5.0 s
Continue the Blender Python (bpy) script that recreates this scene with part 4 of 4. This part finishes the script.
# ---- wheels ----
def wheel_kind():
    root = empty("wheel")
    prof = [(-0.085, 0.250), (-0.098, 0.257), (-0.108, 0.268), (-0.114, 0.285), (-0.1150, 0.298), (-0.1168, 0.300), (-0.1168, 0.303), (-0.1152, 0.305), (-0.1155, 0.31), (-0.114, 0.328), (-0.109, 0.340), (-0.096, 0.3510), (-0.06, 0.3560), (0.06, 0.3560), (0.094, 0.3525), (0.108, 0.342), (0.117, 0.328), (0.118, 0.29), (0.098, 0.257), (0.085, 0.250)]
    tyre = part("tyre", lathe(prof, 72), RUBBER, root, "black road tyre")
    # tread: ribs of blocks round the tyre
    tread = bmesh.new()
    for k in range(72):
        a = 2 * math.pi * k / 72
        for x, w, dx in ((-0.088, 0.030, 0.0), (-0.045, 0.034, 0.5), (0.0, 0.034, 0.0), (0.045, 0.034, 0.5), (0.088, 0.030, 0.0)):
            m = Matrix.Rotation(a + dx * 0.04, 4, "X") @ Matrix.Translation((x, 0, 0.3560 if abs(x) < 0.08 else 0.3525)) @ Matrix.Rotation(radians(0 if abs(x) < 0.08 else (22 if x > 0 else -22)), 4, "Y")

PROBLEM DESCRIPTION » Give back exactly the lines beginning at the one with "Continue the Blender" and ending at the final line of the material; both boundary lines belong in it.

WRITTEN REPLY »
Continue the Blender Python (bpy) script that recreates this scene with part 4 of 4. This part finishes the script.
# ---- wheels ----
def wheel_kind():
    root = empty("wheel")
    prof = [(-0.085, 0.250), (-0.098, 0.257), (-0.108, 0.268), (-0.114, 0.285), (-0.1150, 0.298), (-0.1168, 0.300), (-0.1168, 0.303), (-0.1152, 0.305), (-0.1155, 0.31), (-0.114, 0.328), (-0.109, 0.340), (-0.096, 0.3510), (-0.06, 0.3560), (0.06, 0.3560), (0.094, 0.3525), (0.108, 0.342), (0.117, 0.328), (0.118, 0.29), (0.098, 0.257), (0.085, 0.250)]
    tyre = part("tyre", lathe(prof, 72), RUBBER, root, "black road tyre")
    # tread: ribs of blocks round the tyre
    tread = bmesh.new()
    for k in range(72):
        a = 2 * math.pi * k / 72
        for x, w, dx in ((-0.088, 0.030, 0.0), (-0.045, 0.034, 0.5), (0.0, 0.034, 0.0), (0.045, 0.034, 0.5), (0.088, 0.030, 0.0)):
            m = Matrix.Rotation(a + dx * 0.04, 4, "X") @ Matrix.Translation((x, 0, 0.3560 if abs(x) < 0.08 else 0.3525)) @ Matrix.Rotation(radians(0 if abs(x) < 0.08 else (22 if x > 0 else -22)), 4, "Y")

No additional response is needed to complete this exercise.